Combinados, os fatores acima elencados – austeridade e Operação Lava-Jato – tiveram forte impacto sobre a taxa de investimento da economia. O mito da gastança serviu apenas como justificativa para o aprofundamento das políticas de ajuste fiscal, expresso pelo congelamento dos gastos públicos por até vinte anos, com a Emenda Constitucional nº 95, de 2016, aprovada após o golpe parlamentar contra a Presidenta Dilma.
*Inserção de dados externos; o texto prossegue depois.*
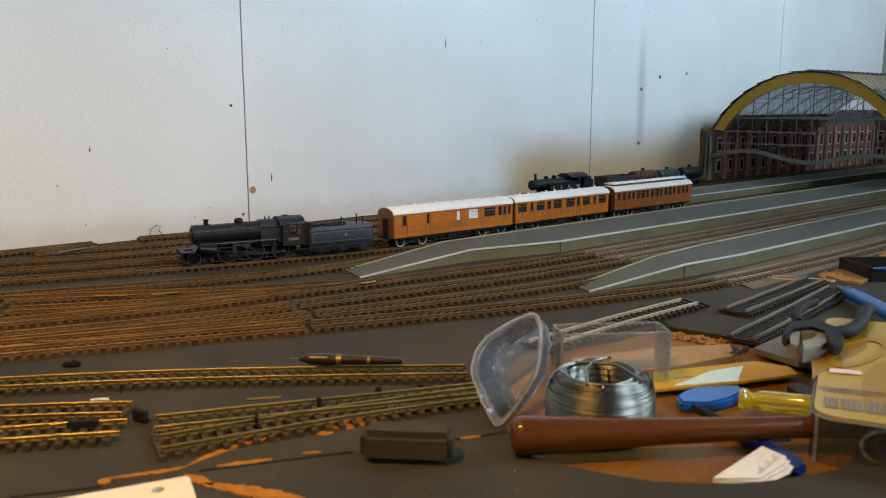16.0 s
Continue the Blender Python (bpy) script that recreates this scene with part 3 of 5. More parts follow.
    box(bm, 0.044, 0.060, -0.012, 0.012, 0.015, 0.030)
    part("backhead", bm, M_BLACKDULL, cab)
    return t


M_COAL = mat("coal", (0.008, 0.008, 0.008), (0.03, 0.03, 0.03), 0.5, fine=900, coarse=300, bump=0.8, depth=0.001)


def tender():
    t = thing("tender", "weathered black coal tender coupled behind the engine", "tender")
    bm = B()
    side = [(-0.0160, 0.0125), (-0.0160, 0.0295), (-0.0140, 0.0335), (0.0140, 0.0335), (0.0160, 0.0295), (0.0160, 0.0125)]
    prism(bm, side, -0.0370, 0.0370, "x")
    part("tank", bm, M_LOCOGREY, t, "flat-sided black tank")
    bm = B()
    for s in (-1, 1):
        box(bm, -0.0372, 0.0372, s * 0.0161 - 0.0003, s * 0.0161 + 0.0003, 0.0286, 0.0292)
        box(bm, -0.0372, 0.0372, s * 0.0161 - 0.0003, s * 0.0161 + 0.0003, 0.0135, 0.0141)
        box(bm, -0.0385, 0.0385, s * 0.0150 - 0.0006, s * 0.0150 + 0.0006, 0.0062, 0.0118)
    part("beading", bm, M_BLACK, t)
    for s in (-1, 1):
        bm = B()
        box(bm, -0.0385, 0.0385, s * 0.0157 - 0.0007, s * 0.0157 + 0.0007, 0.0095, 0.0122)
        for x in (-0.024, 0, 0.024):
            box(bm, x - 0.0035, x + 0.0035, s * 0.0160 - 0.0008, s * 0.0160 + 0.0008, 0.0040, 0.0098, 0.0003)
            rod(bm, (x - 0.007, s * 0.0165, 0.0052), (x + 0.007, s * 0.0165, 0.0052), 0.0007, seg=6)
        part("side_frame", bm, M_LOCOGREY, t)
        bm = B()
        for z in (0.0163, 0.0272):
            box(bm, -0.0340, 0.0340, s * 0.0162 - 0.0002, s * 0.0162 + 0.0002, z - 0.0002, z + 0.0002)
        for x in (-0.0340, 0.0340):
            box(bm, x - 0.0002, x + 0.0002, s * 0.0162 - 0.0002, s * 0.0162 + 0.0002, 0.0163, 0.0272)
        part("lining", bm, M_PLATE, t, "thin faded grey lining")
        bm = B()
        rod(bm, (0.004, s * 0.0162, 0.0226), (0.004, s * 0.0166, 0.0226), 0.0017, seg=14)
        part("emblem", bm, M_BAR, t, "small round crest")
    bm = B()
    for k in range(70):
        ball(bm, (random.uniform(-0.030, 0.010), random.uniform(-0.010, 0.010), 0.0335 + random.uniform(0, 0.0022)), random.uniform(0.0010, 0.0022), 1, 0.9, 0.8, 5, 4)
    part("coal_load", bm, M_COAL, t, "heap of black coal")
    for x, hh in ((0.004, 0.0415), (0.022, 0.0440), (0.029, 0.0405)):
        bm = B()
        rod(bm, (x, -0.004, 0.0330), (x, -0.004, hh), 0.0009, 0.0008, 8)
        rod(bm, (x, -0.004, hh), (x, -0.004, hh + 0.0010), 0.0014, seg=8)
        part("filler", bm, M_BLACKDULL, t)
    bm = B()
    rod(bm, (-0.034, 0.006, 0.0375), (0.028, 0.008, 0.0385), 0.0006, seg=6)
    rod(bm, (-0.034, -0.008, 0.0365), (0.015, -0.007, 0.0375), 0.0006, seg=6)
    part("fire_iron", bm, M_STEELDARK, t)
    bm = B()
    box(bm, -0.0372, -0.0340, -0.0150, 0.0150, 0.0300, 0.0395, 0.0004)
    part("front_plate", bm, M_LOCOGREY, t)
    for x in (-0.024, 0, 0.024):
        wheelset(t, x, 0.0084, "tender_wheelset", 12, bright=False)
    buffers(t, 0.0380, 1)
    for o in t.children:
        if "wheelset" not in o.name and o.type == "MESH":
            for v in o.data.vertices:
                v.co.x *= 1.08
    bm = B()
    rod(bm, (-0.0385, 0, 0.0095), (-0.046, 0, 0.0095), 0.0016, seg=8)
    rod(bm, (0.0385, 0, 0.0085), (0.060, 0, 0.0085), 0.0010, seg=8)
    part("drawbar", bm, M_BLACKDULL, t)
    return t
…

Desde então, as regras fiscais vigentes – teto de gastos, resultado primário e regra de ouro – amarraram o país num círculo vicioso de redução das despesas, queda da renda e piora da arrecadação, demandando mais cortes de orçamento no momento de crise, em que as despesas públicas – especialmente políticas sociais e investimentos – são ainda mais necessárias. A austeridade é ineficaz até do ponto de vista fiscal: a dívida bruta do governo geral cresceu cresceu 11 p.p. de PIB entre maio de 2016 e agosto de 2019.

 

Tudo isso num país cuja economia está cinco pontos abaixo do seu crescimento potencial, com 12,6 milhões de desempregados e 28 milhões de subutilizados. No primeiro trimestre de 2019, o Índice de Gini da renda do trabalho foi o mais alto da série histórica, fruto do desemprego e da precarização do mercado de trabalho.

Mesmo diante deste quadro, as regras fiscais impedem qualquer impulso que estimule o consumo e o investimento. Para alterar tais regras, precisamos mostrar que, ao contrário do que afirma o mantra conservador da tese da gastança, a austeridade nos legou mais desemprego e desigualdade. Se não partirmos, sem tergiversar, de como a política fiscal pode estimular o crescimento econômico com distribuição de renda, a esquerda fica sem rumo. O povo precisa voltar a caber no orçamento.